What these MLM guys don’t understand, and I’m talking to the ‘Oh here I am driving nowhere in my rented Mercedes whilst recording a YouTube video about my latest whack-job investment that you should definitely sign up to under my link’ is this: the joke is on them.

I may be a self-professed Internet scumbag, but at least I’m not in the throngs of a mid-life crisis, willingly selling my friends and family down the shitter for a 20% commission.

Now that’s a scumbag.

What’s Left?

Beyond the lunacy, there is genuine tragedy to the unravelling of Banners Broker.

And that tragedy is the many real lives that it has affected, and still affects to this day.

Just last week, a post emerged on Facebook of a former affiliate who couldn’t handle the guilt of involving his family in Banners Broker.

He had encouraged them to set up accounts, with good intentions no doubt. But what are good intentions to a bunch of fraudsters riding high on those deposits? Those lifetime savings, plunged in to a program that is rigged to fail from the very beginning?

This man’s family lost all of their money, and he couldn’t live with the guilt.

Wracked with depression, he hung himself.

This is a terrible story, but a familiar ending to anybody who has witnessed the fallout of other pyramid schemes.
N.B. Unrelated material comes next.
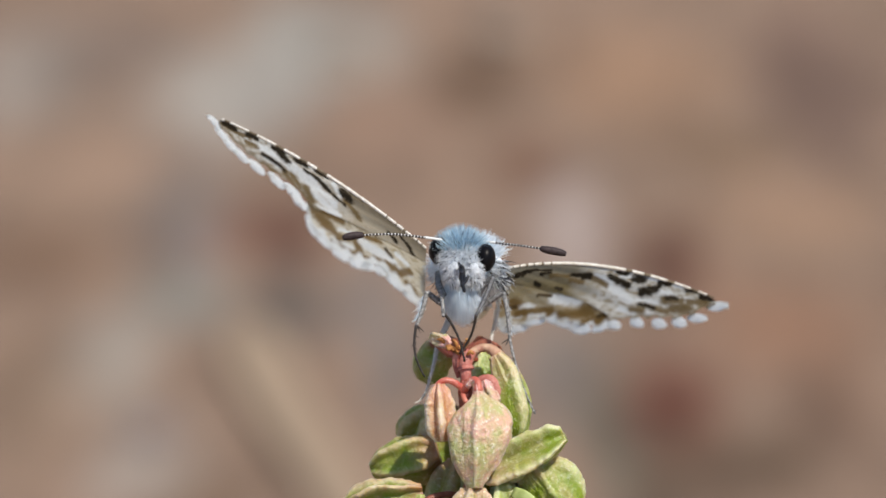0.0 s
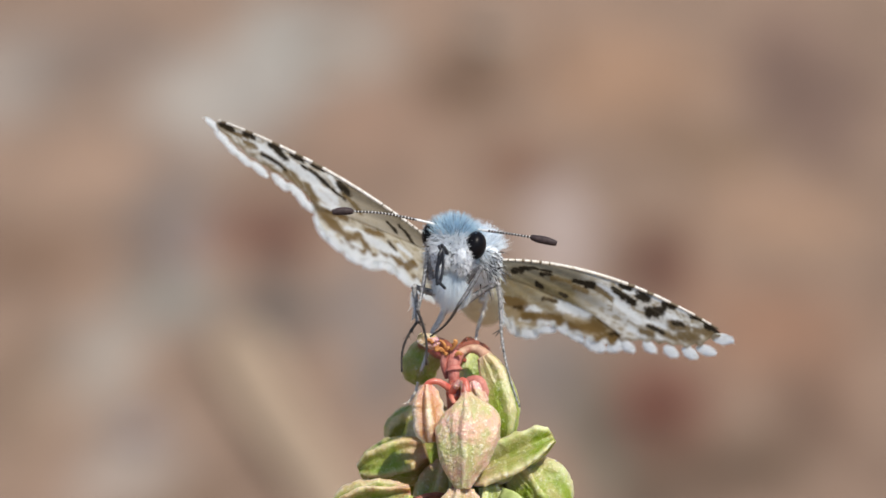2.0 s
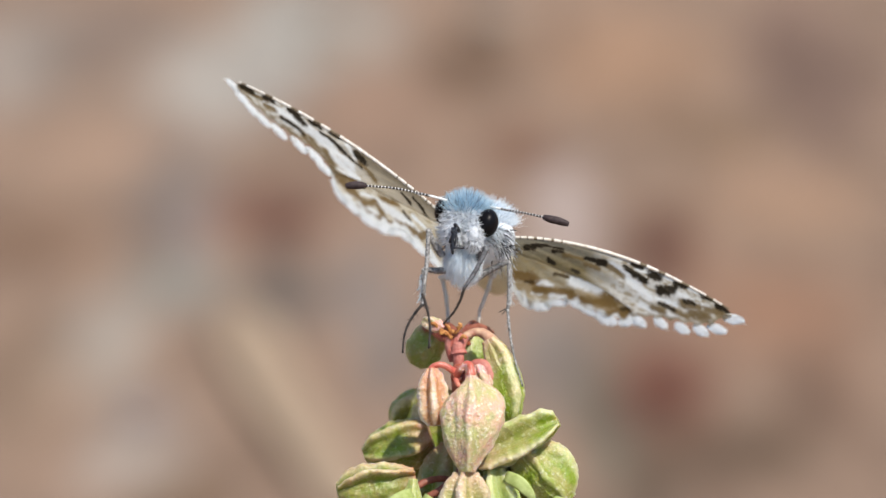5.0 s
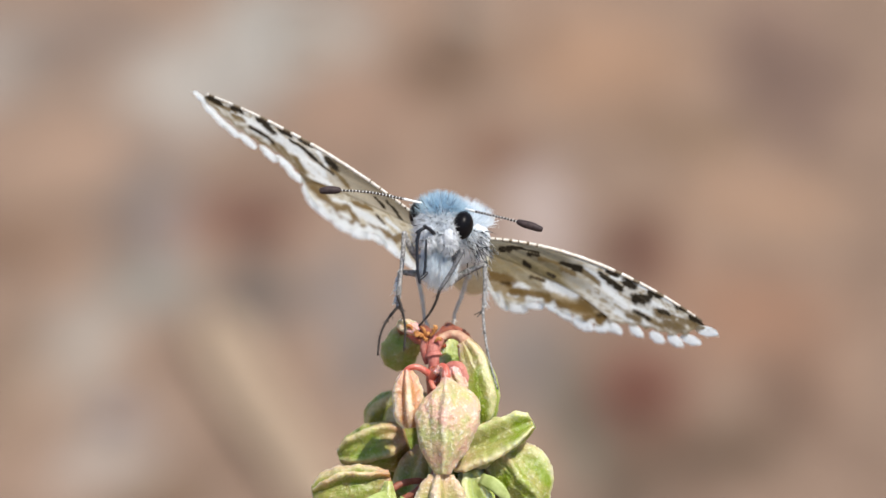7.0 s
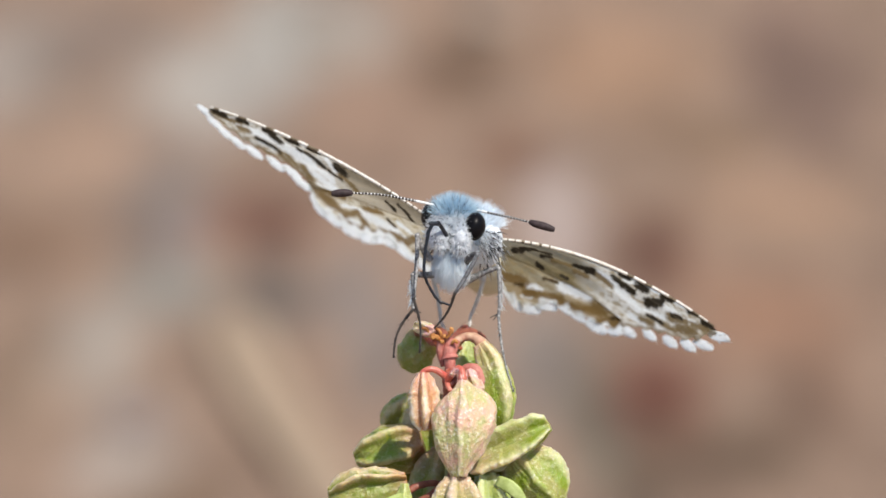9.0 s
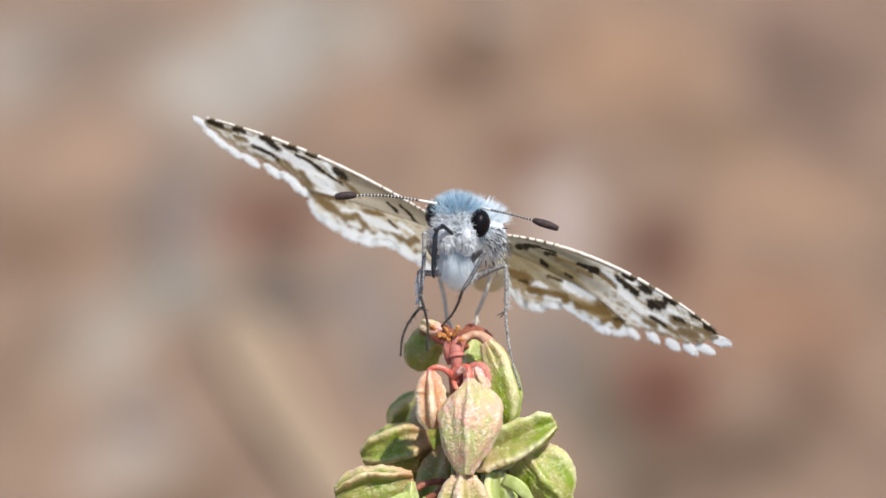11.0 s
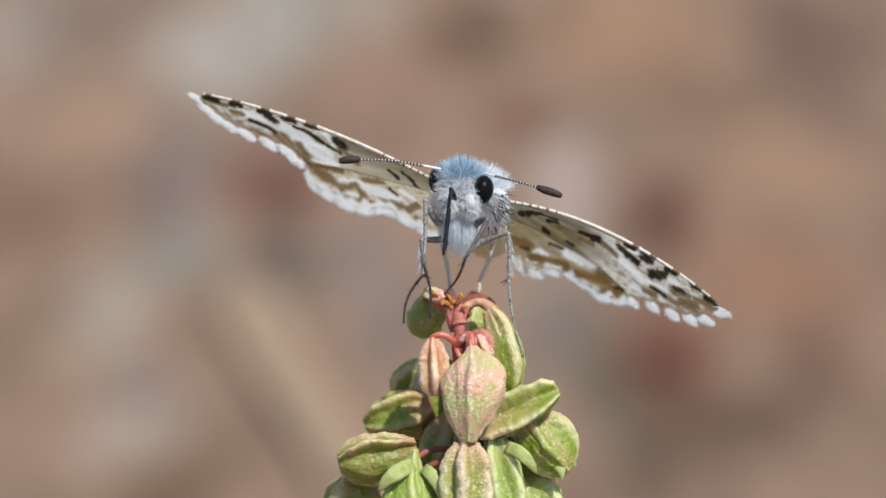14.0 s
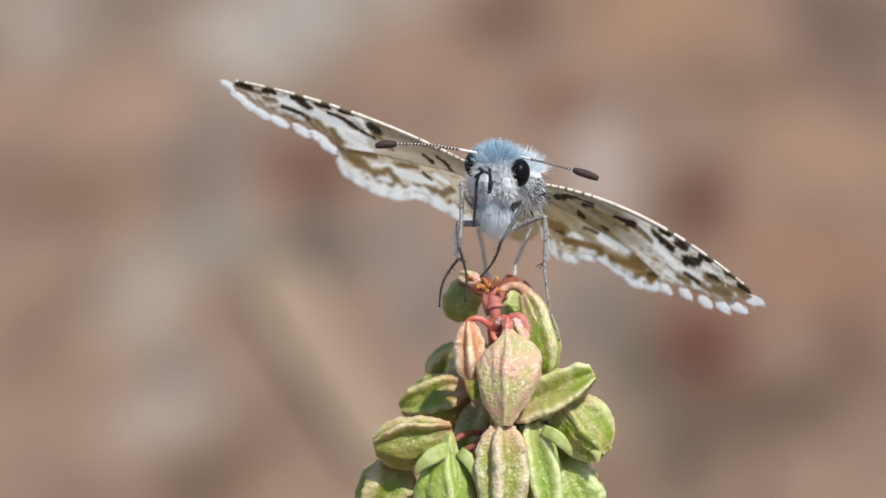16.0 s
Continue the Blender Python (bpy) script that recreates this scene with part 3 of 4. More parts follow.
# ---- wings ----
# strokes of scales on each wing: from and to (along span and chord), half-width
FORE_DARK_L = ((0.982, 0.028, 0.921, 0.033, 0.009), (0.865, 0.023, 0.821, 0.022, 0.009), (0.743, 0.026, 0.691, 0.027, 0.009), (0.711, 0.054, 0.679, 0.081, 0.015),
    (0.630, 0.030, 0.587, 0.017, 0.011), (0.539, 0.020, 0.484, 0.011, 0.007), (0.798, 0.155, 0.725, 0.166, 0.007), (0.725, 0.166, 0.691, 0.193, 0.006),
    (0.594, 0.083, 0.521, 0.094, 0.007), (0.522, 0.100, 0.471, 0.135, 0.008), (0.409, 0.065, 0.378, 0.076, 0.016), (0.452, 0.147, 0.401, 0.181, 0.007),
    (0.385, -0.009, 0.315, 0.018, 0.006), (0.183, 0.136, 0.149, 0.166, 0.008), (0.119, 0.093, 0.084, 0.115, 0.007), (0.084, 0.115, 0.064, 0.168, 0.008),)
FORE_BROWN_L = ((0.971, 0.039, 0.888, 0.069, 0.007), (0.872, 0.108, 0.825, 0.106, 0.010), (0.898, 0.048, 0.849, 0.051, 0.006), (0.690, 0.209, 0.658, 0.288, 0.014),
    (0.795, 0.239, 0.742, 0.258, 0.009), (0.654, 0.197, 0.622, 0.274, 0.011), (0.591, 0.258, 0.569, 0.337, 0.016), (0.601, 0.339, 0.561, 0.420, 0.009),
    (0.395, 0.132, 0.330, 0.205, 0.011), (1.007, 0.094, 0.991, 0.103, 0.007), (0.971, 0.168, 0.955, 0.177, 0.008), (0.926, 0.229, 0.909, 0.232, 0.008),
    (0.866, 0.272, 0.846, 0.278, 0.009), (0.779, 0.302, 0.760, 0.308, 0.009), (0.694, 0.346, 0.679, 0.348, 0.009), (0.638, 0.389, 0.623, 0.390, 0.009),)
FORE_PALE_L = ((0.811, 0.093, 0.719, 0.110, 0.020), (0.664, 0.103, 0.544, 0.132, 0.016), (0.616, 0.161, 0.550, 0.189, 0.014), (0.534, 0.178, 0.454, 0.225, 0.020),
    (0.555, 0.248, 0.437, 0.311, 0.018), (0.449, 0.051, 0.424, 0.098, 0.016), (0.576, 0.413, 0.457, 0.340, 0.014), (0.887, 0.064, 0.839, 0.071, 0.009),
    (0.696, 0.122, 0.649, 0.145, 0.014), (0.788, 0.176, 0.702, 0.184, 0.007), (0.934, 0.039, 0.872, 0.036, 0.006), (0.634, -0.003, 0.536, -0.007, 0.007),)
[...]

The lies they spread, the false hope they bring, the relentless incentives to involve your friends and family… it’s sickening. And of course, exquisitely executed. A perfect fraud.

Scams like Banners Broker ruin lives.

Even those ardently defending Banners Broker to this day… you know it. Deep down you know that as a ‘get rich quick’ scheme, it’s over.

If you have been affected by Banners Broker, I hope you do three things:

1. Check out this post on Tara Talks. A comprehensive guide to getting your money back. It’s not guaranteed to work given the “deeply insolvent” nature of what’s left of BBIL — but it’s better than nothing.

2. Learn for the future: if somebody promises you life-changing money for doing relatively little — it’s too good to be true.

3. Stop blaming others. The reason Banners Broker has failed you is because it was rigged to fail you from the very start. All ponzi schemes are. They feed the men at the top, the Chris Smiths and Raj Dixits of the world, whilst taking from the poor at the bottom.

Following the story of Banners Broker has been a real eye opener for me.

A descent in to some truly fucked-up minds, not least the havoc they can wreak on those who buy in to pipe dreams too easily.

I hope justice is served, and I’ll be following the Canadian court proceedings with interest.